### Data lines:
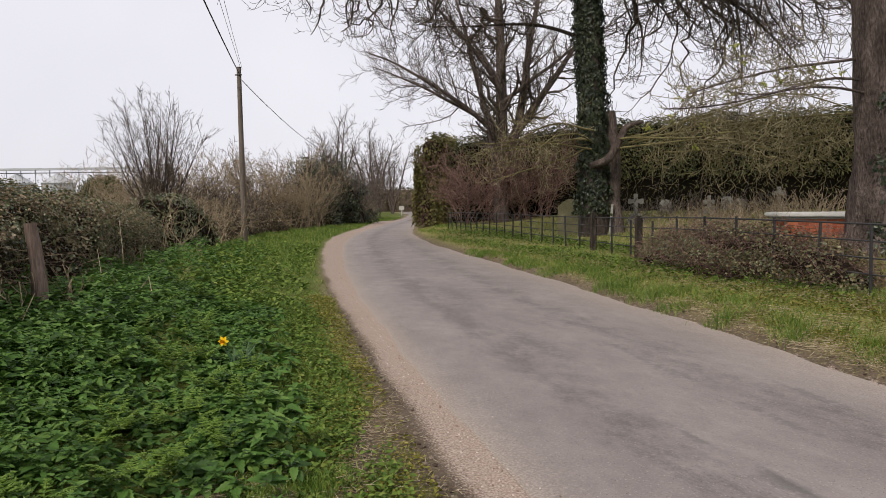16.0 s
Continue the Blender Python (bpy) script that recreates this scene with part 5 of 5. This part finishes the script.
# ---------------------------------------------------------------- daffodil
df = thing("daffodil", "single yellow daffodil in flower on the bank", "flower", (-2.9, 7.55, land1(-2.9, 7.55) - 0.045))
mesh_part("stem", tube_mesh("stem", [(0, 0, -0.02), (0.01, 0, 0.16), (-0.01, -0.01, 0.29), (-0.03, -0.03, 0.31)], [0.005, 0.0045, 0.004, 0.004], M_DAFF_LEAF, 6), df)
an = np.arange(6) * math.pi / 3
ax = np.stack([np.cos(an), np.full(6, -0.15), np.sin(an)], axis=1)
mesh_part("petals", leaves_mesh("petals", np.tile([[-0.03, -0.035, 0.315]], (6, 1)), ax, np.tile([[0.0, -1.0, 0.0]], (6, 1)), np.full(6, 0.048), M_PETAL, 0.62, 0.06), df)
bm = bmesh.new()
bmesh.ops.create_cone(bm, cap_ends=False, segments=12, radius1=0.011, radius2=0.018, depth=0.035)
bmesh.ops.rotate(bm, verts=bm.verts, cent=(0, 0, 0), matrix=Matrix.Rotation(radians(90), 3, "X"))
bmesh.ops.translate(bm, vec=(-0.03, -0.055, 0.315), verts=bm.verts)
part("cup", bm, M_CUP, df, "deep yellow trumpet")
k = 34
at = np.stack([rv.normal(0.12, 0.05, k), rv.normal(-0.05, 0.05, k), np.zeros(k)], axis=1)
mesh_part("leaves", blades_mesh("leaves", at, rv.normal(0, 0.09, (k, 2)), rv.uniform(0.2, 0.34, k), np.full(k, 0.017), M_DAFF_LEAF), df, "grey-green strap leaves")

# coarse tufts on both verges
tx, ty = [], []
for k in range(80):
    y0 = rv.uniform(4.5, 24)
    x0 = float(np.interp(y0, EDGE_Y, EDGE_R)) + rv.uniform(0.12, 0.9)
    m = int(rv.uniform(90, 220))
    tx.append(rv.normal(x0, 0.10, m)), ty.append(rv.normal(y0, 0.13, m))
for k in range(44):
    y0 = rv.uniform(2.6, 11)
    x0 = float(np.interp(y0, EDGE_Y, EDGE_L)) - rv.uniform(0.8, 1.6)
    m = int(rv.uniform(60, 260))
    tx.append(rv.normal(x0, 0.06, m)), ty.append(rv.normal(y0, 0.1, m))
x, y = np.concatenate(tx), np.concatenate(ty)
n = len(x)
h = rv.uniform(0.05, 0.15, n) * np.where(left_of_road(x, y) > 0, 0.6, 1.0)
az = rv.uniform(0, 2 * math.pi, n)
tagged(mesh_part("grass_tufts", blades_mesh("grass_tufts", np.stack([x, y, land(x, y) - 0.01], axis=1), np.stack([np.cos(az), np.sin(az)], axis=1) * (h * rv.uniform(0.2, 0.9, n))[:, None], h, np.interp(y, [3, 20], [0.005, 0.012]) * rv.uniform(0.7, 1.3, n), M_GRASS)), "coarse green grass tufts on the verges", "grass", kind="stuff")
* * *
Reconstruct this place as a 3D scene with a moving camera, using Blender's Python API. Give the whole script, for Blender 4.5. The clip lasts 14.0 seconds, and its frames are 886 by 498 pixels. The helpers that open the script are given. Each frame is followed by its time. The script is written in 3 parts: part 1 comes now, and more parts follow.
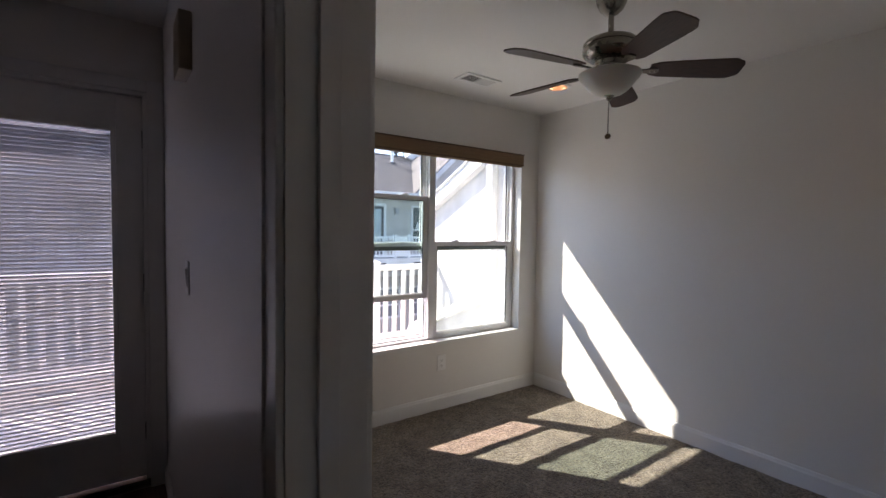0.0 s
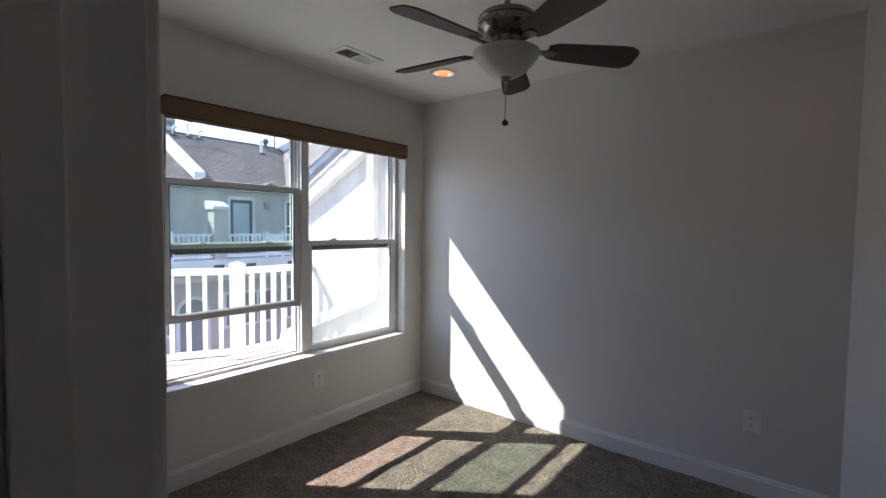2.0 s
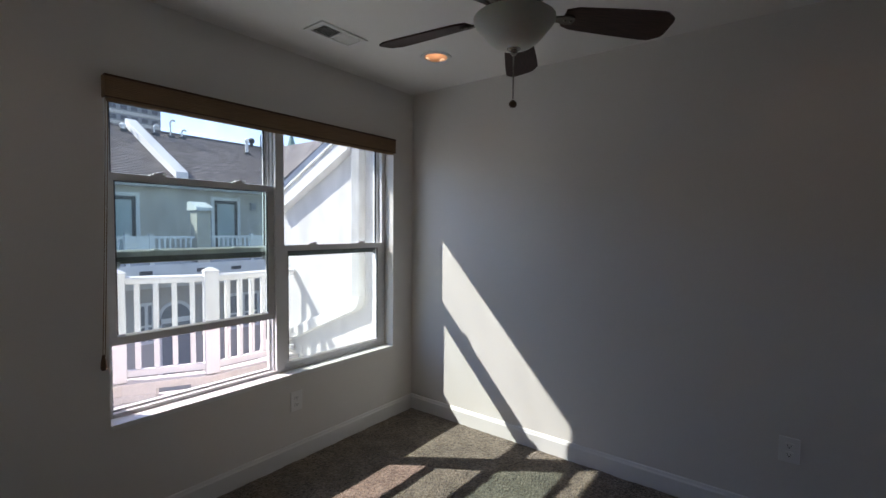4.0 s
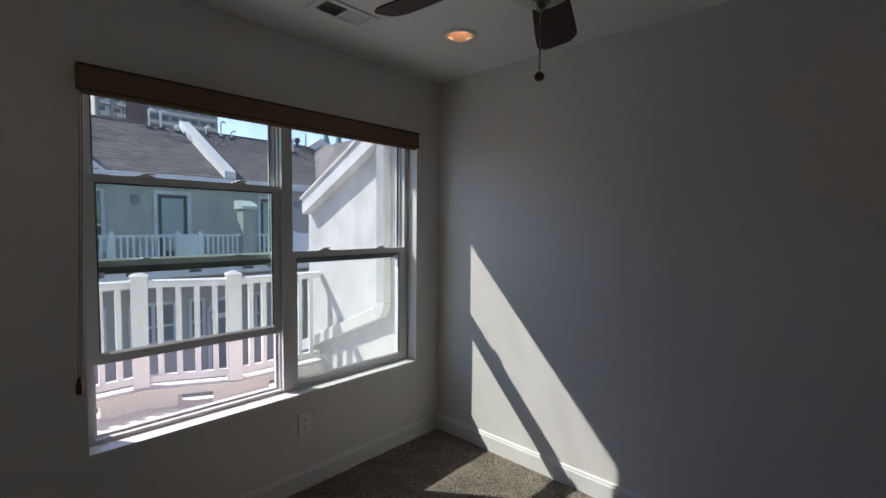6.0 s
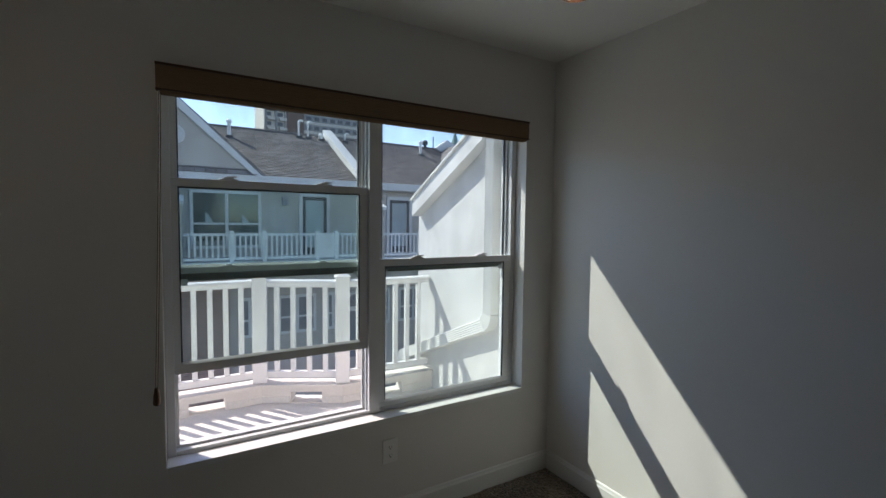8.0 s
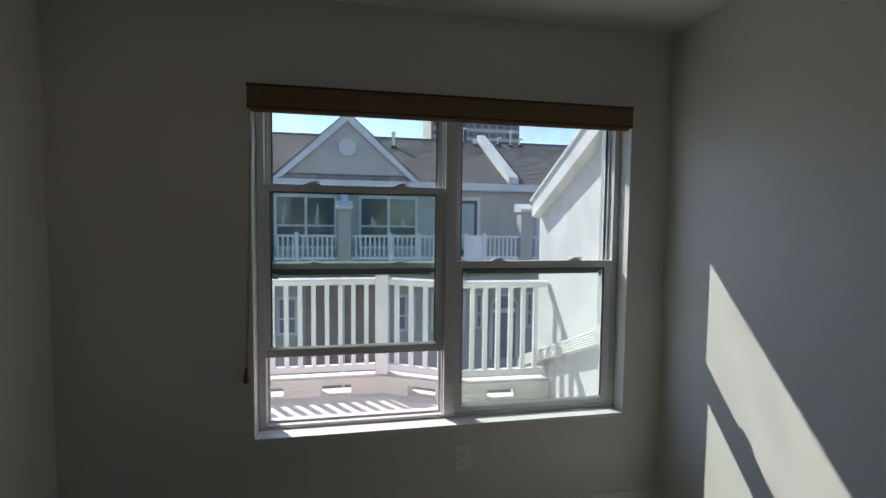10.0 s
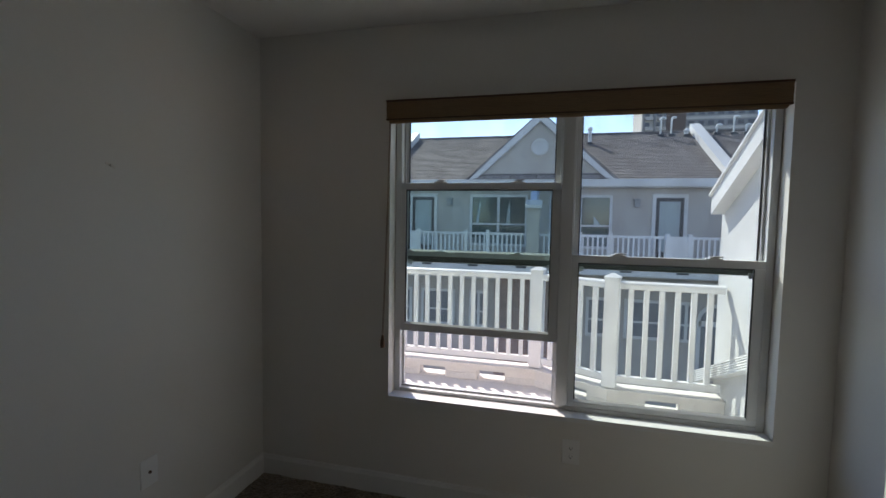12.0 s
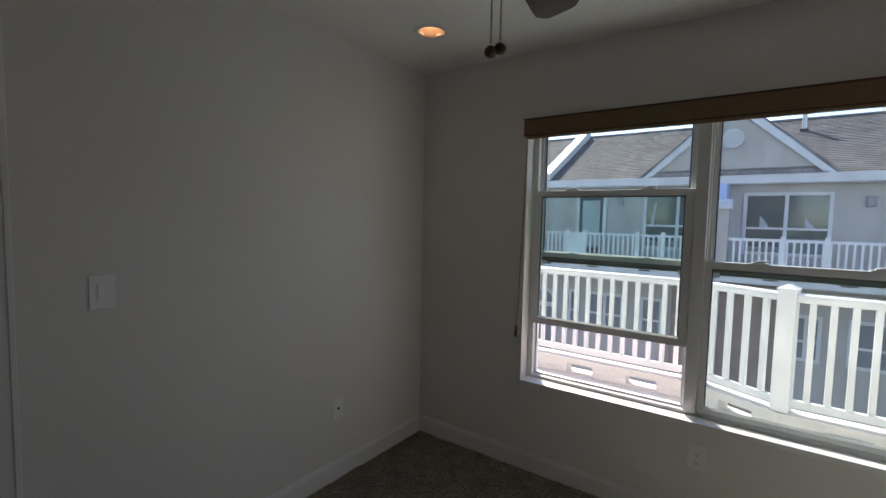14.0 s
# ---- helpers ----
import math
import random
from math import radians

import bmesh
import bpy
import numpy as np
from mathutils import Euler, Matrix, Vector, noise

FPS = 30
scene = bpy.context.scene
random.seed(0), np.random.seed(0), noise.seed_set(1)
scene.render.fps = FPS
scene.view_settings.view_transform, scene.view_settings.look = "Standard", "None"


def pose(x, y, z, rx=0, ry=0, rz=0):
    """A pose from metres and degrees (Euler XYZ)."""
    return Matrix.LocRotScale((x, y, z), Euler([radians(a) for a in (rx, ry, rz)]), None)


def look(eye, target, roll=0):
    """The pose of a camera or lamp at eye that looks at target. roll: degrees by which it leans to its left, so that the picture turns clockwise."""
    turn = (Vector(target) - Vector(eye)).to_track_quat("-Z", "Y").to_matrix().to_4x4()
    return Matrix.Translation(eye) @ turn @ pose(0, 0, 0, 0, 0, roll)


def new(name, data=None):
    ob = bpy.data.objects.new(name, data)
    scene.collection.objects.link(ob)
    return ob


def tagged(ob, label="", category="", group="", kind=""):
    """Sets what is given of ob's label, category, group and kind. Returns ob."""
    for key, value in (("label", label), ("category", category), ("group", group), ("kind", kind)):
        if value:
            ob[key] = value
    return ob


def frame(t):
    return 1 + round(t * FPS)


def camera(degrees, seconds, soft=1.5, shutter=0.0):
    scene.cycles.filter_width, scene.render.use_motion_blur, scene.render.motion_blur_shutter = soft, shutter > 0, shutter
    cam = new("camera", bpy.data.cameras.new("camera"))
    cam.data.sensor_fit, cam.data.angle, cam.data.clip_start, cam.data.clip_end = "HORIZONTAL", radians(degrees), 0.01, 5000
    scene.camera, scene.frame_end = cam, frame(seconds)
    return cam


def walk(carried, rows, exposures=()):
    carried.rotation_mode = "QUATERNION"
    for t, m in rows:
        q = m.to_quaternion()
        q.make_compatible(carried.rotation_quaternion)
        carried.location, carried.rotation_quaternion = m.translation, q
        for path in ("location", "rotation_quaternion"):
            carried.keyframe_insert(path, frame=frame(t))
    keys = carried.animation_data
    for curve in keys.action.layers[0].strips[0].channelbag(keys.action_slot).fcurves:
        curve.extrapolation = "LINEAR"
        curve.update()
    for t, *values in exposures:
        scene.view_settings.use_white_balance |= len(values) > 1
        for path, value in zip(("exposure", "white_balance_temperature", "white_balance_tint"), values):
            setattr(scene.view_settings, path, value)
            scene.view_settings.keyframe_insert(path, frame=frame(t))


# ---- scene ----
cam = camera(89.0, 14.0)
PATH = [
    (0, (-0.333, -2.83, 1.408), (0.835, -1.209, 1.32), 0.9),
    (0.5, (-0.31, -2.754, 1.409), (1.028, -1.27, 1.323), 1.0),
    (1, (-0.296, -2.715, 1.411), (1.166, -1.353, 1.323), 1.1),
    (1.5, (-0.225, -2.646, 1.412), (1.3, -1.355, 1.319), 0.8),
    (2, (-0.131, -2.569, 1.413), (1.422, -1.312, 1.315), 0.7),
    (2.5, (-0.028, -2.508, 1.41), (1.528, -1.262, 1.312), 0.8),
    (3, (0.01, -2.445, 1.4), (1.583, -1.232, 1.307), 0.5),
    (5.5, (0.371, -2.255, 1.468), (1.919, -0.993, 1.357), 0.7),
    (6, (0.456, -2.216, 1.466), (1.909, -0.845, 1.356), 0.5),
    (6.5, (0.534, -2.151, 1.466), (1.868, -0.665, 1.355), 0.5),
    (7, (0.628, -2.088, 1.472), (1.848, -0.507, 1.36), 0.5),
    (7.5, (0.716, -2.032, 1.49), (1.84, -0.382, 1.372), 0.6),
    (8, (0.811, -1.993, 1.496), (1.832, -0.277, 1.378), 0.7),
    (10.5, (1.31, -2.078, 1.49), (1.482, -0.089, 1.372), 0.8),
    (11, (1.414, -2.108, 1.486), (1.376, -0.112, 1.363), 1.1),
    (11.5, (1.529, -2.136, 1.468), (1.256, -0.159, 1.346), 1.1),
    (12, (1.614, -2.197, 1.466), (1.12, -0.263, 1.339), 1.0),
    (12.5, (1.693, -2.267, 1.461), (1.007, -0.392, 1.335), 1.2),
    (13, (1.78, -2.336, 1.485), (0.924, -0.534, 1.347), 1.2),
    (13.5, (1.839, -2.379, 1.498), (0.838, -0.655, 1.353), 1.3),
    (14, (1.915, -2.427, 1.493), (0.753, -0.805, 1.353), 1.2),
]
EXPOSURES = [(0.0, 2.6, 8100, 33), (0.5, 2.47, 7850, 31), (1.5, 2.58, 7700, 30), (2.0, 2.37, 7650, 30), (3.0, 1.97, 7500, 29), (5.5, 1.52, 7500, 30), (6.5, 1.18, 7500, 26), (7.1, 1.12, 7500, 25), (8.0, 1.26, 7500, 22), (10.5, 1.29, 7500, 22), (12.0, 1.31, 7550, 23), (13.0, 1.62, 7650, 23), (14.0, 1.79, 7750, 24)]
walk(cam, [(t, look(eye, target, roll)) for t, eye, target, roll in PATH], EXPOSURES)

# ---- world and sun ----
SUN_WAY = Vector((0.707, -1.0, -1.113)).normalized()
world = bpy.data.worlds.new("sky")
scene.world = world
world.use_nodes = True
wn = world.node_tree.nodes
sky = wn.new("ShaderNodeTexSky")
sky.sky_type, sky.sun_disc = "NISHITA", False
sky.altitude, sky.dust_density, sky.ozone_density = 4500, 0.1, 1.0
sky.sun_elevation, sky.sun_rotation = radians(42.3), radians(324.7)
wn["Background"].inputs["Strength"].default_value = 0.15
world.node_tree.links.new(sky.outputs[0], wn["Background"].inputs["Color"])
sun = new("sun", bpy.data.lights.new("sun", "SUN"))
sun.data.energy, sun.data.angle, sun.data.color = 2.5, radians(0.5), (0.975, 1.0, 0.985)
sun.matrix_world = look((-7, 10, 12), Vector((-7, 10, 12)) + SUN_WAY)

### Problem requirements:
Select the lines that carry the string "objects" and copy them.

### Result for this task:
    ob = bpy.data.objects.new(name, data)
    scene.collection.objects.link(ob)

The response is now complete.